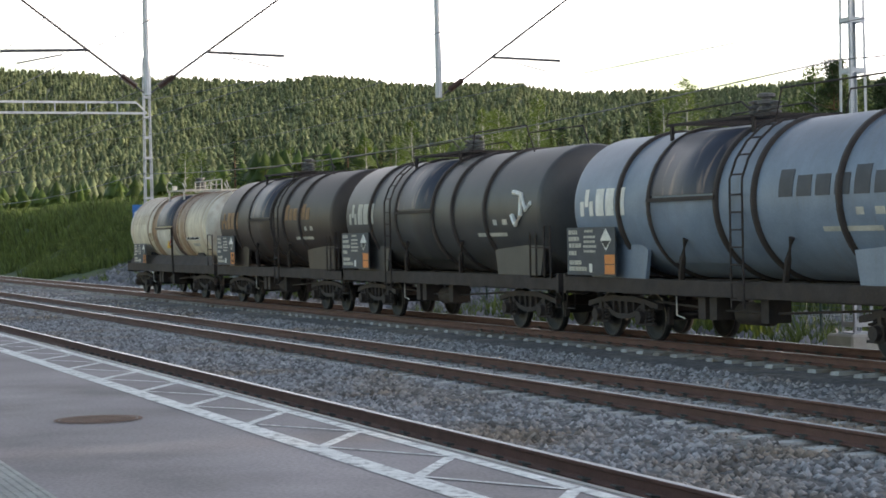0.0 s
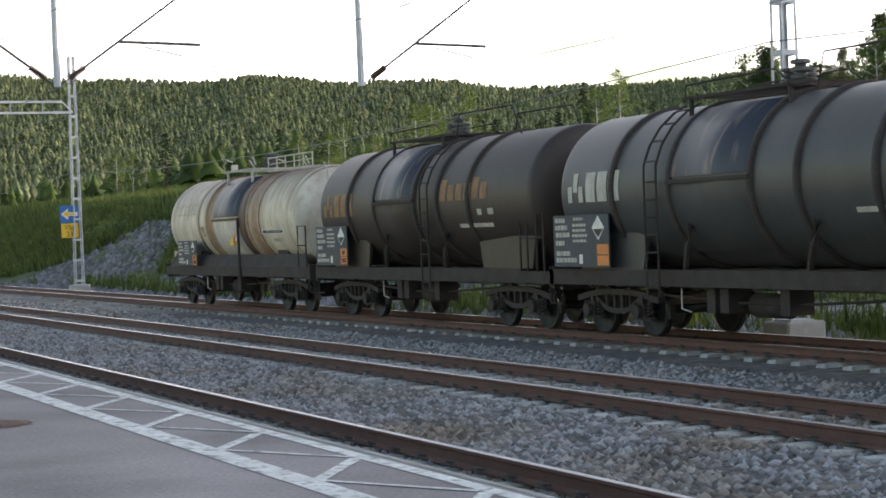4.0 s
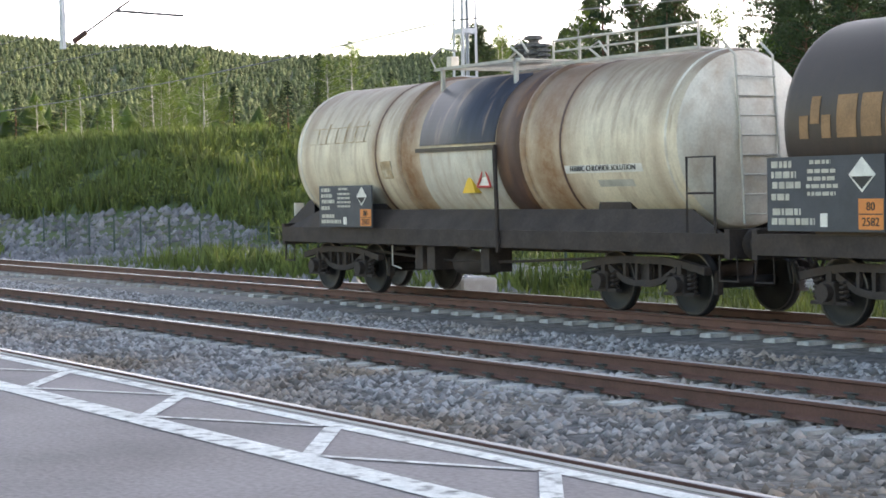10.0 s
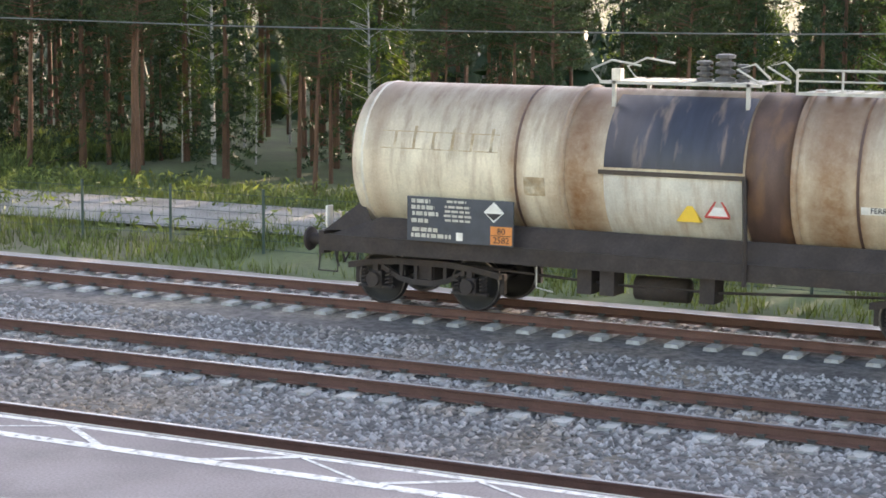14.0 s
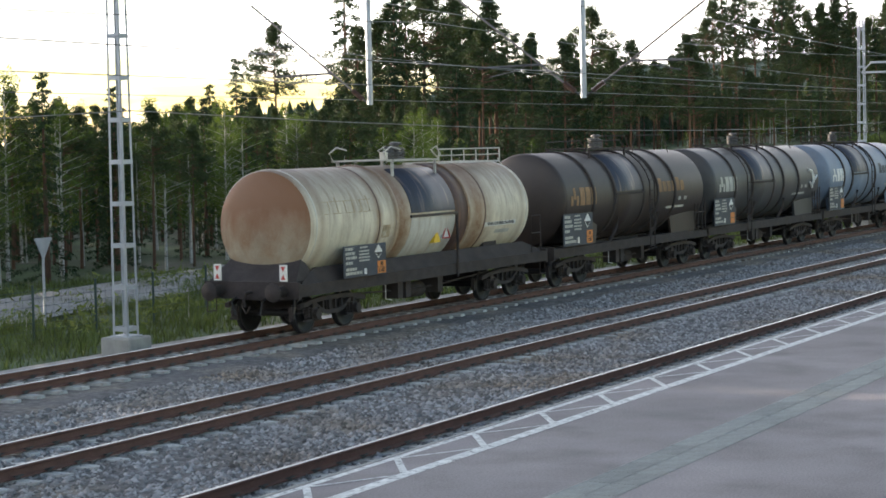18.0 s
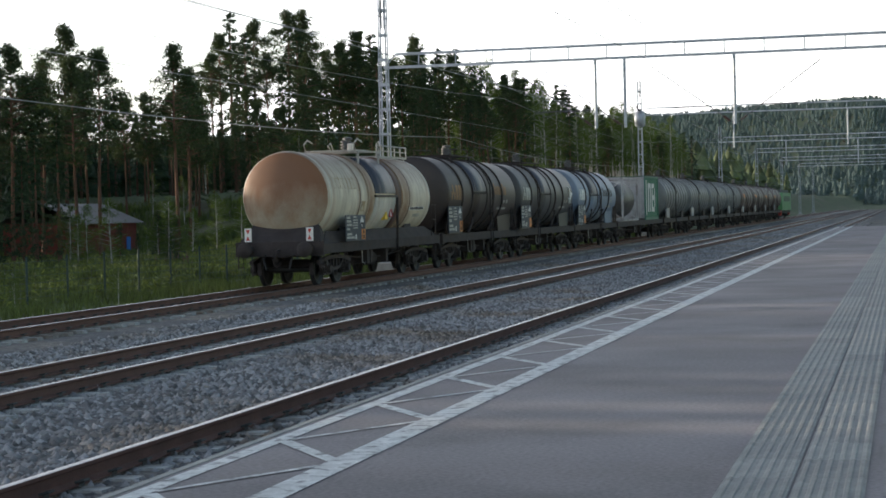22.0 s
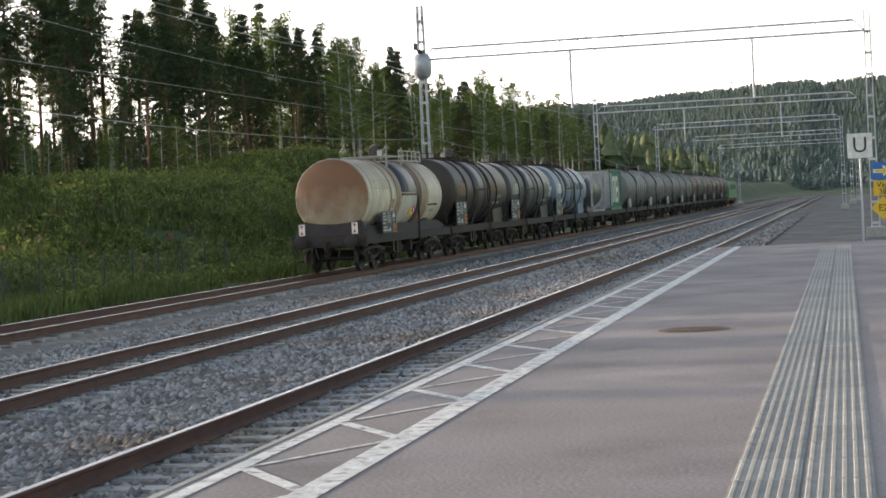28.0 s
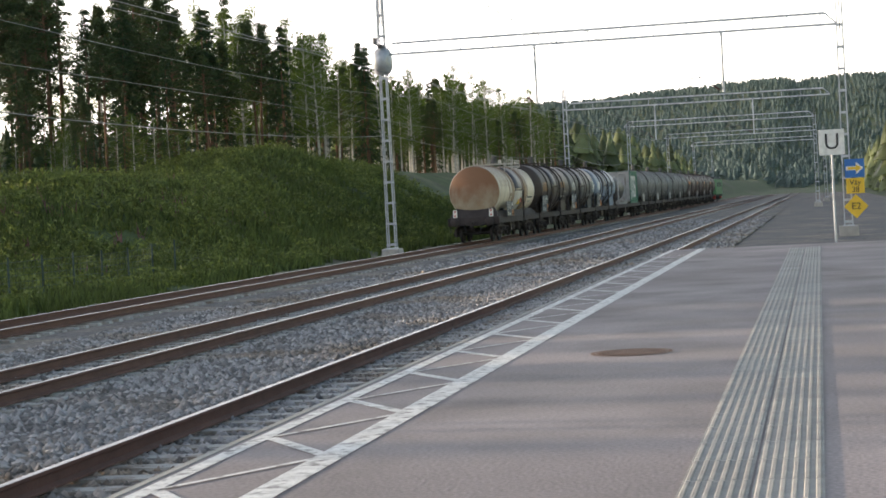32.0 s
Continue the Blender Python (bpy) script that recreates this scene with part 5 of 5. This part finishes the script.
def herbs(x0, x1, y0, y1, count, label, seed, small=0.2, big=0.55):
    rng = np.random.default_rng(seed)
    px, py = rng.uniform(x0, x1, count), rng.uniform(y0, y1, count)
    keep = np.array([noise.noise((a * 0.22, b * 0.3, seed)) > -0.05 and not is_rock(a, b) for a, b in zip(px, py)])
    px, py = px[keep], py[keep]
    pz = np.array([height(a, b) for a, b in zip(px, py)]) + 0.32
    v, f = clumps(np.stack([px, py, pz], -1), rng.uniform(small, big, len(px)), 14, rng, 0.9, 0.12)
    tagged(part("weeds", quick_mesh("weeds", v, f, [HERB]), HERB), label, "weeds", kind="stuff")


herbs(74, 190, 18.5, 36, 12000, "leafy light green weeds on the bank", 51)
herbs(96, 190, 22, 35, 2600, "tall leafy weeds standing out of the bank's grass", 55, 0.45, 0.95)
herbs(-150, -36, 19, 44, 8000, "leafy light green weeds on the sunlit bank", 52)
herbs(-45, 74, 19.5, 32, 1800, "low leafy weeds beside the track", 53)
blades("weeds", 260, 80, 150, 22, 34, 0.35, 0.65, WEED, "pink flowering willowherb in the grass", 44, 0.05)


def rock_z(px, py):
    return np.array([height(a, b) for a, b in zip(px, py)]) - 0.02


def rocks(x0, x1, count, seed):
    rngq = np.random.default_rng(seed)
    px, py = rngq.uniform(x0, x1, count * 6), 17.5 + 7.5 * rngq.uniform(0, 1, count * 6) ** 1.3
    keep = np.array([is_rock(a, b) or (b < 19.5 and a < -36) for a, b in zip(px, py)])
    px, py = px[keep][:count], py[keep][:count]
    return px, py


for k, (x0, x1) in enumerate(((-120, -36),)):
    px, py = rocks(x0, x1, 6000, 60 + k)
    rngq = np.random.default_rng(70 + k)
    m = len(px)
    base = np.array([(1, 0, 0), (-1, 0, 0), (0, 1, 0), (0, -1, 0), (0, 0, 1), (0, 0, -1)], float)
    tri = np.array([(0, 2, 4), (2, 1, 4), (1, 3, 4), (3, 0, 4), (2, 0, 5), (1, 2, 5), (3, 1, 5), (0, 3, 5)])
    v = base[None] * rngq.uniform(0.08, 0.26, (m, 1, 1)) * rngq.uniform(0.6, 1.3, (m, 6, 3)) + rngq.normal(0, 0.03, (m, 6, 3))
    v += np.stack([px, py, rock_z(px, py)], -1)[:, None]
    tagged(part("rock_fill", quick_mesh("rock_fill", v.reshape(-1, 3), (tri[None] + (np.arange(m) * 6)[:, None, None]).reshape(-1, 3), [ROCKFILL]), ROCKFILL), "grey blasted rock on the foot of the bank", "rocks", kind="stuff")

# wire fence
fence = thing("fence", "dark green wire fence on thin posts", "fence")
FENCE = material("green_fence_paint", (0.03, 0.06, 0.05), 0.6, spread=0.1, bump=0)
post = Shape()
post.tube([(0, 0, -0.3), (0, 0, 1.45)], 0.035, 6)
POST = post.mesh("post")
for i in range(80):
    x = -72 + 2.5 * i
    p = part("post", POST, FENCE, fence)
    p.location = (x, 20.2 + 0.4 * math.sin(x * 0.05), height(x, 20.2))
s = Shape()
for z in [0.1 + 0.2 * k for k in range(7)]:
    s.tube([(-72 + 5 * i, 20.2 + 0.4 * math.sin((-72 + 5 * i) * 0.05), height(-72 + 5 * i, 20.2) + z) for i in range(40)], 0.006, 4, False)
for i in range(650):
    x = -72 + 0.3 * i
    s.tube([(x, 20.2 + 0.4 * math.sin(x * 0.05), height(x, 20.2) + 0.1), (x, 20.2 + 0.4 * math.sin(x * 0.05), height(x, 20.2) + 1.3)], 0.004, 3, False)
part("mesh_panel", s, FENCE, fence)
tagged(fence, kind="")

# red shed in the wood
shed = thing("shed", "low dark red wooden shed among the pines", "shed", m=pose(112, 48, -1.3, 0, 0, 4))
s = Shape()
s.box(-5, 5, -2.5, 2.5, 0, 2.3)
wall = part("wall", s, REDWOOD, shed)
for k in range(34):
    q = Shape()
    q.box(-5 + 0.3 * k - 0.02, -5 + 0.3 * k + 0.02, -2.53, -2.5, 0, 2.3)
    part("batten", q, REDWOOD, wall)
s = Shape()
s.prism_y([(-5.4, 2.25), (5.4, 2.25), (5.2, 2.4), (0, 2.4), (-5.2, 2.4)], -0.1, 0.1)
s = Shape()
s.add([(-5.4, -3, 2.2), (5.4, -3, 2.2), (5.4, 0, 3.5), (-5.4, 0, 3.5), (-5.4, 3, 2.2), (5.4, 3, 2.2)], [(0, 1, 2, 3), (3, 2, 5, 4)])
part("roof", s, DARKSTEEL, shed)
s = Shape()
s.box(3.0, 3.7, -2.55, -2.52, 0.4, 1.3)
part("notice", s, BLUE, shed, "blue notice board")
yv = thing("yield_sign", "back of a grey triangular sign on a post", "sign", m=pose(15.5, 22.2, height(15.5, 22.2)))
s = Shape()
s.tube([(0, 0, 0), (0, 0, 2.4)], 0.035, 8)
part("post", s, GALV, yv)
s = Shape()
s.prism_y([(-0.35, 2.5), (0.35, 2.5), (0, 1.9)], -0.02, 0.0)
part("plate", s, GALV, yv)


# ---- sleepers and fastenings ----
for track, yc in zip(tracks, TRACKS):
    near = range(-46, 54)
    for i in near:
        if yc < 3 and i % 1:
            continue
        ob = part("sleeper", SLEEPER_MESH, SLEEPER, track)
        ob.location = (0.65 * i, 0, -0.185)
    far = Shape()
    for i in list(range(-240, -46)) + list(range(54, 420)):
        x = 0.65 * i
        far.add([(x - 0.12, -1.25, -0.32), (x + 0.12, -1.25, -0.32), (x + 0.12, 1.25, -0.32), (x - 0.12, 1.25, -0.32), (x - 0.12, -1.2, -0.185), (x + 0.12, -1.2, -0.185), (x + 0.12, 1.2, -0.185), (x - 0.12, 1.2, -0.185)],
                [(4, 5, 6, 7), (0, 1, 5, 4), (1, 2, 6, 5), (2, 3, 7, 6), (3, 0, 4, 7)])
    tagged(part("sleepers_far", far, SLEEPER, track), kind="stuff")
    clips = Shape()
    for i in range(-70, 90):
        for side in (-1, 1):
            y = side * HALF
            for q in (-1, 1):
                clips.box(0.65 * i - 0.05, 0.65 * i + 0.05, y + q * 0.085 - 0.02, y + q * 0.085 + 0.045 * q + 0.02, -0.172, -0.135)
                clips.tube([(0.65 * i - 0.06, y + q * 0.075, -0.13), (0.65 * i - 0.05, y + q * 0.15, -0.115), (0.65 * i + 0.05, y + q * 0.15, -0.115), (0.65 * i + 0.06, y + q * 0.075, -0.13)], 0.011, 4, False)
    tagged(part("rail_clips", clips, CLIP, track), kind="stuff")


# ---- the train rolls, its wheels turn ----
def motions():
    for ob, offset, up in TRAIN:
        walk(ob, [(t, pose(x + offset, TRACKS[2], RAIL_Z + up)) for t, x in RUN])
    # wheelsets of the last four wagons, a row for each 80 degrees of turn
    start, end = RUN[0][1], RUN[-1][1]
    turns = int((end - start) / 0.46 / radians(80)) + 1
    spin = []
    for k in range(turns + 1):
        x = start + (end - start) * k / turns
        for (t0, x0), (t1, x1) in zip(RUN, RUN[1:]):
            if x0 <= x <= x1:
                spin.append((t0 + (t1 - t0) * (x - x0) / (x1 - x0), math.degrees((x - start) / 0.46)))
                break
    spin[0], spin[-1] = (0.0, spin[0][1]), (32.0, spin[-1][1])
    for ob, offset, up in TRAIN[:4]:
        for truck in ob.children:
            for axle in truck.children:
                if axle.name.startswith("wheelset"):
                    p = axle.location.copy()
                    walk(axle, [(t, pose(p.x, p.y, p.z, 0, a % 360, 0)) for t, a in spin])


motions()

——

> [WHAT IS ASKED] Print, exactly as written, the lines above from the first one to the one containing "return np.array([height(a, b)". Leave out pictures.

> [WRITTEN REPLY]
0.0 s
4.0 s
10.0 s
14.0 s
18.0 s
22.0 s
28.0 s
32.0 s
Continue the Blender Python (bpy) script that recreates this scene with part 5 of 5. This part finishes the script.
def herbs(x0, x1, y0, y1, count, label, seed, small=0.2, big=0.55):
    rng = np.random.default_rng(seed)
    px, py = rng.uniform(x0, x1, count), rng.uniform(y0, y1, count)
    keep = np.array([noise.noise((a * 0.22, b * 0.3, seed)) > -0.05 and not is_rock(a, b) for a, b in zip(px, py)])
    px, py = px[keep], py[keep]
    pz = np.array([height(a, b) for a, b in zip(px, py)]) + 0.32
    v, f = clumps(np.stack([px, py, pz], -1), rng.uniform(small, big, len(px)), 14, rng, 0.9, 0.12)
    tagged(part("weeds", quick_mesh("weeds", v, f, [HERB]), HERB), label, "weeds", kind="stuff")


herbs(74, 190, 18.5, 36, 12000, "leafy light green weeds on the bank", 51)
herbs(96, 190, 22, 35, 2600, "tall leafy weeds standing out of the bank's grass", 55, 0.45, 0.95)
herbs(-150, -36, 19, 44, 8000, "leafy light green weeds on the sunlit bank", 52)
herbs(-45, 74, 19.5, 32, 1800, "low leafy weeds beside the track", 53)
blades("weeds", 260, 80, 150, 22, 34, 0.35, 0.65, WEED, "pink flowering willowherb in the grass", 44, 0.05)


def rock_z(px, py):
    return np.array([height(a, b) for a, b in zip(px, py)]) - 0.02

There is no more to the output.